C'è Squerloz, il costruttore di barche che vive in una cantina con un barbagianni, una civetta e un topo bianco e che decide di suicidarsi interrandosi. C'è Antoine, tenerissimo travestito, che insegue l'arte della sopravvivenza, c'è Fiore (nome voluto secondo me, perché attaccato alla terra e all'amore per l'amicizia) e c'è il quindicenne, cioè il ragazzo morto (alter ego dello scrittore che vuole essere morto perché da lì potrebbe partire una resurrezione completa e staccata dai dolori di un'infanzia sbigottita), che s'intuisce tale nella lettura, che morirà in seguito ad una pallottola sparata da inseguitori, ma quali inseguitori?

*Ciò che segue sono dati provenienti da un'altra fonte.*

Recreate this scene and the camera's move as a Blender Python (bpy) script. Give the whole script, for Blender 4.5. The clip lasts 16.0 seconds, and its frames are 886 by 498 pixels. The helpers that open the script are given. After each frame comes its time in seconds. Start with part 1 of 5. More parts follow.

E questo richiamo continuo alla morte, perché è con i morti che si parla (Fiore parlerà alla fine col quindicenne in cerca di un'affinità con la vita e per una co-esistenza che si vuole immortale), è un tratto che ritorna spesso nel Parise giovane, ma anche in quello dei Sillabari.

Il finale poi incanta: in quella sorta di "Spoon River" neorealista s'innesta una meteorologia affascinante, una nevicata accennata dove Fiore e Antoine, che nella vita è sempre un'ombra pur nella sgargiante appariscenza, inseguono i non vivi. E' tutto un abbandono, mi perdonino i puristi se cito Fellini, ma nel ricovero di cui i due si servono per allontanare le intemperie c'è il distacco delle spiagge del regista dove i personaggi salutavano (do you remember Mastroianni?).

Buona lettura ai pigri di cui sopra.